## WHAT YOU NEED TO DO
Your task is to copy a single run of lines that starts at the line with "4. More parts follow." and stops at the line with "cover=0.85, tuck=0.3, core=0.7)", keeping both ends. Copy nothing else.

══ EXERCISE INPUT ══

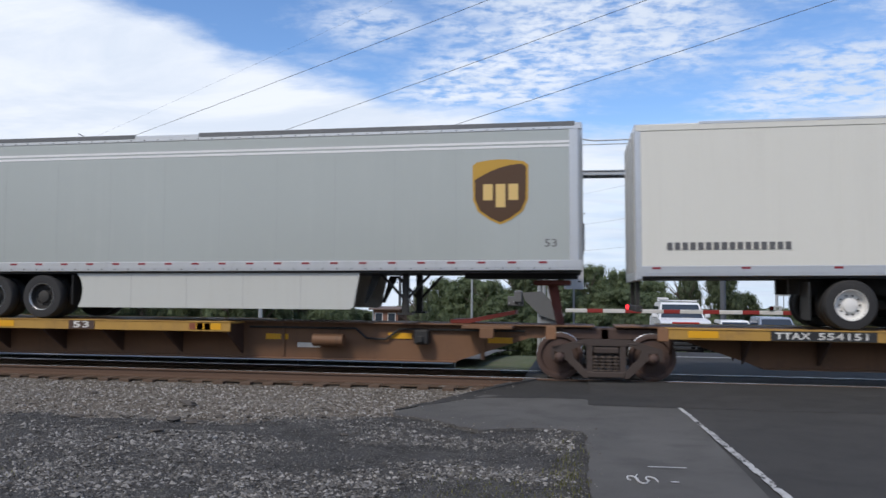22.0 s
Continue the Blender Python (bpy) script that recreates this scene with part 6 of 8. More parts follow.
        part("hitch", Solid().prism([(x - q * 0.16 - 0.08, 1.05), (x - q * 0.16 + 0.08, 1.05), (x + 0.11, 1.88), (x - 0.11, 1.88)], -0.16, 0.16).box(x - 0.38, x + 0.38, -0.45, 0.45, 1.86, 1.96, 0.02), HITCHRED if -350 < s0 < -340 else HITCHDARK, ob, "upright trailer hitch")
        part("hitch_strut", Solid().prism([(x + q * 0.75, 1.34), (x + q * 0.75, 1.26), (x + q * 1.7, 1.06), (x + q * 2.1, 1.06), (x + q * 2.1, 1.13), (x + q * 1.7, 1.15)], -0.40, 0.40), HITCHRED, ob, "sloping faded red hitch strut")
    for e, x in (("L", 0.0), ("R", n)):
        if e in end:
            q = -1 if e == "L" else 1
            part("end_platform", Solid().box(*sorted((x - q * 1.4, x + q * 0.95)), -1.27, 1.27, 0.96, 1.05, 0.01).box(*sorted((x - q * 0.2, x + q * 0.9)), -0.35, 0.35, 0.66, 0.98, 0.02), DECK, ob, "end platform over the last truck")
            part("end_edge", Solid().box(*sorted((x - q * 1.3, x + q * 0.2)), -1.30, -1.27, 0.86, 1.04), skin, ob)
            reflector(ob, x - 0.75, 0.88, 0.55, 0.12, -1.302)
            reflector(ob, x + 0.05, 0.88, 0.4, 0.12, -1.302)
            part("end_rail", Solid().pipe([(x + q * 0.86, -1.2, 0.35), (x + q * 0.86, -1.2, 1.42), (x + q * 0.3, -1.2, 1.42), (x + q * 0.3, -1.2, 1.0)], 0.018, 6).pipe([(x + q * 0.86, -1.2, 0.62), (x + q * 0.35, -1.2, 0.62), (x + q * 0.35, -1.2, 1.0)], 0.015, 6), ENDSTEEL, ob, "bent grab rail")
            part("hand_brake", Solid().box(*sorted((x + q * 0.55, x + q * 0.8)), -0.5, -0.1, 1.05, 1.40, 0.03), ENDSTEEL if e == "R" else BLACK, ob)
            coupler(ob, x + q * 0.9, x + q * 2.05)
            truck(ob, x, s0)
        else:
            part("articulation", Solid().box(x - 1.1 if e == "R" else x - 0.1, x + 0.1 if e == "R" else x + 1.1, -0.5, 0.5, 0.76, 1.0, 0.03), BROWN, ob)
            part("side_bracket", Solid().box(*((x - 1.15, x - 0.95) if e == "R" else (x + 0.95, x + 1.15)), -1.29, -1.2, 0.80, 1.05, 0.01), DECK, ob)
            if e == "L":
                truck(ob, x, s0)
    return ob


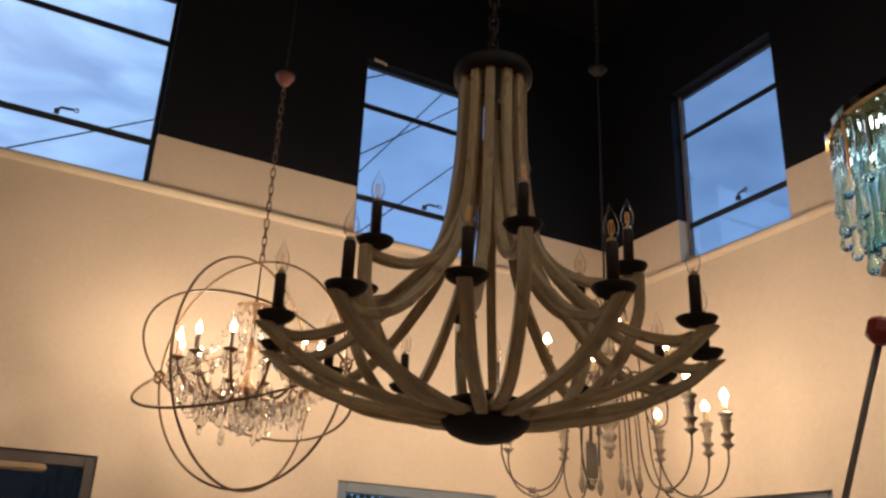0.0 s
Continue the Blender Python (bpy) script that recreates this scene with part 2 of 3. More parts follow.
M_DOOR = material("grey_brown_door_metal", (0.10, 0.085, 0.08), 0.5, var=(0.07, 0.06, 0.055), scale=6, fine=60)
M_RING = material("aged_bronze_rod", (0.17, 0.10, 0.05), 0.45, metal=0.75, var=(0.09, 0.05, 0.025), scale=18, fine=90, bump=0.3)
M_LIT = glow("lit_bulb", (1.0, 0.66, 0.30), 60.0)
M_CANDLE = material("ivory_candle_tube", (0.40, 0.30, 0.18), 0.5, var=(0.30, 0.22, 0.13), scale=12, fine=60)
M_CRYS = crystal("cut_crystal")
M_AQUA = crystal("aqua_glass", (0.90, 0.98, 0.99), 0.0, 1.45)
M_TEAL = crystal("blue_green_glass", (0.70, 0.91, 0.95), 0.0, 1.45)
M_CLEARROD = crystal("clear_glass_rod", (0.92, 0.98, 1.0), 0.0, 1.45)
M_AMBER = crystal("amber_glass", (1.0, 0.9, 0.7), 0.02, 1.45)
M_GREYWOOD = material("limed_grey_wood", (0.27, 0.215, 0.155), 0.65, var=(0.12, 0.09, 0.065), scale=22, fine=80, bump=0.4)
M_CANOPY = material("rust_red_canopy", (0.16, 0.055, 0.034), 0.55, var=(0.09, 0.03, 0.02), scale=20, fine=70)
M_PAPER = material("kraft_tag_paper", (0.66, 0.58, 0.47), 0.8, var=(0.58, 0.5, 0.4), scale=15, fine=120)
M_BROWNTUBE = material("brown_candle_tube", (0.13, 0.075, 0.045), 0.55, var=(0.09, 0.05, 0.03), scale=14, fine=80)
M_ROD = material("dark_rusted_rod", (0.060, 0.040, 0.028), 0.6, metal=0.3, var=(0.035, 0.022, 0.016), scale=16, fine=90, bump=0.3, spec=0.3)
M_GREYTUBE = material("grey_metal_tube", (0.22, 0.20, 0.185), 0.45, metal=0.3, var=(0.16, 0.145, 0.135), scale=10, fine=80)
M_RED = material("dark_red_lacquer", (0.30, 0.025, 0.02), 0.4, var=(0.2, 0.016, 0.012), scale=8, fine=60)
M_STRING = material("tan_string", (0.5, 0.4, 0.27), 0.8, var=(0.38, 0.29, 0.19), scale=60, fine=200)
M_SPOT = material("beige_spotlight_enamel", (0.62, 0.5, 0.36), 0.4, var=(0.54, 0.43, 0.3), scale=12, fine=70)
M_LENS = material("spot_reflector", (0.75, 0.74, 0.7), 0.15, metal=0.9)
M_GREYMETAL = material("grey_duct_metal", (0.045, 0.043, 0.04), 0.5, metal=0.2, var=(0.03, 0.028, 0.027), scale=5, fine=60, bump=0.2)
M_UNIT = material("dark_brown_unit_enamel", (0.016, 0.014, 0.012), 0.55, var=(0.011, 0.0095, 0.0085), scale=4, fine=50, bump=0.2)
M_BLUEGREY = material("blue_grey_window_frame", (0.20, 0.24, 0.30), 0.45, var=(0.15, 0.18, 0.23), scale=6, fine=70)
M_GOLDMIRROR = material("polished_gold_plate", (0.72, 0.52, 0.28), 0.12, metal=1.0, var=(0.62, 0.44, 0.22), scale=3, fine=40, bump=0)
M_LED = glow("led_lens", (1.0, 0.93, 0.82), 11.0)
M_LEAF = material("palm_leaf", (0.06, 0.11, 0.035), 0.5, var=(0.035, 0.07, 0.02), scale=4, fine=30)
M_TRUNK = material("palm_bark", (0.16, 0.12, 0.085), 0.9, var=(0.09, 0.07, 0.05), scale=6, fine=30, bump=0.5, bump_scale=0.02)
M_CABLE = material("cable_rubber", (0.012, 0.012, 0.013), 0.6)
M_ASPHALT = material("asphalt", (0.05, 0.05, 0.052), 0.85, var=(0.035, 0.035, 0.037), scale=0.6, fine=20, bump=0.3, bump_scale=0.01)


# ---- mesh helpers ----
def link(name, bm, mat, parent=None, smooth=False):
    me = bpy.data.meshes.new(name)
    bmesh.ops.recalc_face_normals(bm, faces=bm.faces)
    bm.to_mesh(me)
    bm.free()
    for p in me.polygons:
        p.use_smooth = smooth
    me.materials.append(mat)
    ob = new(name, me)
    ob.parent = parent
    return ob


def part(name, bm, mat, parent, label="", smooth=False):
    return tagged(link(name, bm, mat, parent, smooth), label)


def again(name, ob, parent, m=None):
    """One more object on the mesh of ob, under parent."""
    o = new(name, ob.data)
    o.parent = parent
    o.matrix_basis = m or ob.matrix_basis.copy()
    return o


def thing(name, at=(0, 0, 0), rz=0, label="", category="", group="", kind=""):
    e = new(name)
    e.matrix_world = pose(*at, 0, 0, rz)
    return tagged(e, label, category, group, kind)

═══
══ EXERCISE INPUT ══

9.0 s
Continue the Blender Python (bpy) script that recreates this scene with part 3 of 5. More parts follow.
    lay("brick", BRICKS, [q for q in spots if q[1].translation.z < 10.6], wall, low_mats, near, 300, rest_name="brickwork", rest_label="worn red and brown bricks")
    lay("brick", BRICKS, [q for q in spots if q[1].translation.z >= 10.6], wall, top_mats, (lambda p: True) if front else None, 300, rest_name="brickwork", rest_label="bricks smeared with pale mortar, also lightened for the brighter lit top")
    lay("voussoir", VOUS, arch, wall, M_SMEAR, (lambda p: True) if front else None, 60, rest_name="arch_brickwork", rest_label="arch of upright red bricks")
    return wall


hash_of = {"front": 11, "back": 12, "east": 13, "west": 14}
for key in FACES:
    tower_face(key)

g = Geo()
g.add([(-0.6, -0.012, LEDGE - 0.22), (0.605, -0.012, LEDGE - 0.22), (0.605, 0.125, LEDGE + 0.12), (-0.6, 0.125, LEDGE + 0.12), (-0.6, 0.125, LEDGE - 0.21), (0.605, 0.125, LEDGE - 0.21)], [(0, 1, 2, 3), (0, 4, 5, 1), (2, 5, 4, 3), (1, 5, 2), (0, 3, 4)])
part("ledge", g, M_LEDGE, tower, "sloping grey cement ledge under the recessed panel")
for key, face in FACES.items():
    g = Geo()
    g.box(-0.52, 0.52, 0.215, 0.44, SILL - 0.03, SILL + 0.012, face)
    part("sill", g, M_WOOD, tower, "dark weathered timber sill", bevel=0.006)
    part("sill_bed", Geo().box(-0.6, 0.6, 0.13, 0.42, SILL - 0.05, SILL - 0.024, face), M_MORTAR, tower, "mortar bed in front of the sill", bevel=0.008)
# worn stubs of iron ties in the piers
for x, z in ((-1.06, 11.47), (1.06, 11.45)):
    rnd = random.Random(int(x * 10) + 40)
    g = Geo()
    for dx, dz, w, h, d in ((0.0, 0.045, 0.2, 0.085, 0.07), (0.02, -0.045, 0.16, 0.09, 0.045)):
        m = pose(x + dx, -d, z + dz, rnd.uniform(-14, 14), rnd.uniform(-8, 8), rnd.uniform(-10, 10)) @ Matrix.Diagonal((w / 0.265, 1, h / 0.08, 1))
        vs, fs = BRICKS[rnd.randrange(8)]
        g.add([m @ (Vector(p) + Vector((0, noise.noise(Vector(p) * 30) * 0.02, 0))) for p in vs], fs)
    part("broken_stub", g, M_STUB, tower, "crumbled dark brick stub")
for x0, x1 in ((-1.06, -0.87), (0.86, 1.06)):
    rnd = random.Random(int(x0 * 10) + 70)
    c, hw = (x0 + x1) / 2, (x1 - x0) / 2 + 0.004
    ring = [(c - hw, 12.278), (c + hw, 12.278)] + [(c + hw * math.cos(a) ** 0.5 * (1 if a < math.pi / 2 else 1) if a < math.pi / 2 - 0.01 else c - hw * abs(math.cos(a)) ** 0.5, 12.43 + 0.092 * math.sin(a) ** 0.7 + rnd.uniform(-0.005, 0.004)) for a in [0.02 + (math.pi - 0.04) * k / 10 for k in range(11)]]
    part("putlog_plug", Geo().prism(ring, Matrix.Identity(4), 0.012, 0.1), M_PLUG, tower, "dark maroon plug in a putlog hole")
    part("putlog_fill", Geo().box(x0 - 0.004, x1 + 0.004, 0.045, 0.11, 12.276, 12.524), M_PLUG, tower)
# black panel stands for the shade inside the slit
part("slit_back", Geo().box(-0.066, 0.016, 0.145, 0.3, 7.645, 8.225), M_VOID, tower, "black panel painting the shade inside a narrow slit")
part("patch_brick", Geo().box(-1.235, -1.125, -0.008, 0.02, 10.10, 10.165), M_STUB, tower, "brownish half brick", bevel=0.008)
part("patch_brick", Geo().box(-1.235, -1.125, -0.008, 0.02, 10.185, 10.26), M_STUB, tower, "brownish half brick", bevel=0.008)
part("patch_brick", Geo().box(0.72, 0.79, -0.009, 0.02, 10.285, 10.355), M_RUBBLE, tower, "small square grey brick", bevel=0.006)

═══
══ EXERCISE INPUT ══

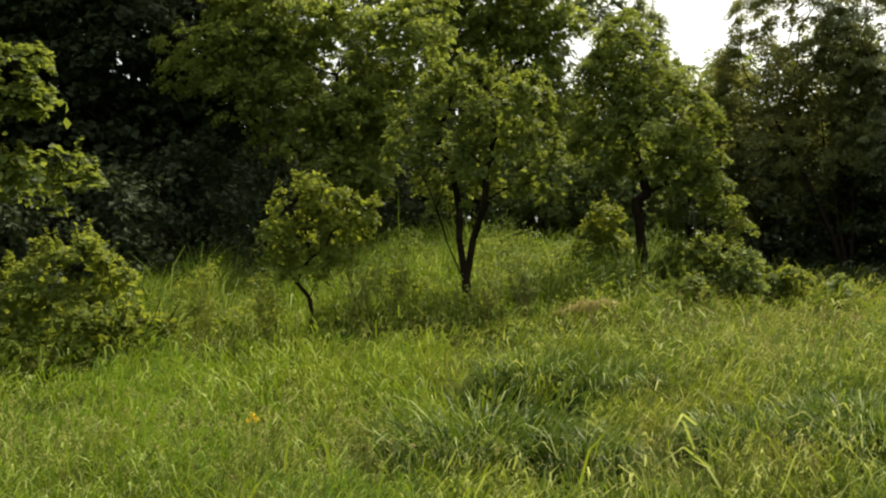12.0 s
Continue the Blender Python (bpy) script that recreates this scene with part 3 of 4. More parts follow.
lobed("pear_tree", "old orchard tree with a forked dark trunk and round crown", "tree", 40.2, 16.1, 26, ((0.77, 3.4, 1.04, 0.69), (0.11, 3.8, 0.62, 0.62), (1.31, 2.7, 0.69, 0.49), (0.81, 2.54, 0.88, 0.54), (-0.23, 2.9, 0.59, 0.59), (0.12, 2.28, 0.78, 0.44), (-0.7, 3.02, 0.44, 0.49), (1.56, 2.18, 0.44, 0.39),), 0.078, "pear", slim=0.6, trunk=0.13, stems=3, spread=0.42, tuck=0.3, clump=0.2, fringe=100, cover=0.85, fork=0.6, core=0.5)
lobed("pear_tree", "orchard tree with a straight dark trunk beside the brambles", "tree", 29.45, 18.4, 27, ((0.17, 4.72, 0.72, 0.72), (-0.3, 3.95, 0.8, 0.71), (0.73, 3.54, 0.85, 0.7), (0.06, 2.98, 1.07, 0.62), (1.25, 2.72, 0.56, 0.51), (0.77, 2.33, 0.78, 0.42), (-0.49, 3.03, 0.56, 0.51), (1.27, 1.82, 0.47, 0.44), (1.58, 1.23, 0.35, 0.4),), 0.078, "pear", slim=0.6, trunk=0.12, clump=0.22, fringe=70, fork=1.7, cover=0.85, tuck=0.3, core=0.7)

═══

## SOLUTION
Continue the Blender Python (bpy) script that recreates this scene with part 3 of 4. More parts follow.
lobed("pear_tree", "old orchard tree with a forked dark trunk and round crown", "tree", 40.2, 16.1, 26, ((0.77, 3.4, 1.04, 0.69), (0.11, 3.8, 0.62, 0.62), (1.31, 2.7, 0.69, 0.49), (0.81, 2.54, 0.88, 0.54), (-0.23, 2.9, 0.59, 0.59), (0.12, 2.28, 0.78, 0.44), (-0.7, 3.02, 0.44, 0.49), (1.56, 2.18, 0.44, 0.39),), 0.078, "pear", slim=0.6, trunk=0.13, stems=3, spread=0.42, tuck=0.3, clump=0.2, fringe=100, cover=0.85, fork=0.6, core=0.5)
lobed("pear_tree", "orchard tree with a straight dark trunk beside the brambles", "tree", 29.45, 18.4, 27, ((0.17, 4.72, 0.72, 0.72), (-0.3, 3.95, 0.8, 0.71), (0.73, 3.54, 0.85, 0.7), (0.06, 2.98, 1.07, 0.62), (1.25, 2.72, 0.56, 0.51), (0.77, 2.33, 0.78, 0.42), (-0.49, 3.03, 0.56, 0.51), (1.27, 1.82, 0.47, 0.44), (1.58, 1.23, 0.35, 0.4),), 0.078, "pear", slim=0.6, trunk=0.12, clump=0.22, fringe=70, fork=1.7, cover=0.85, tuck=0.3, core=0.7)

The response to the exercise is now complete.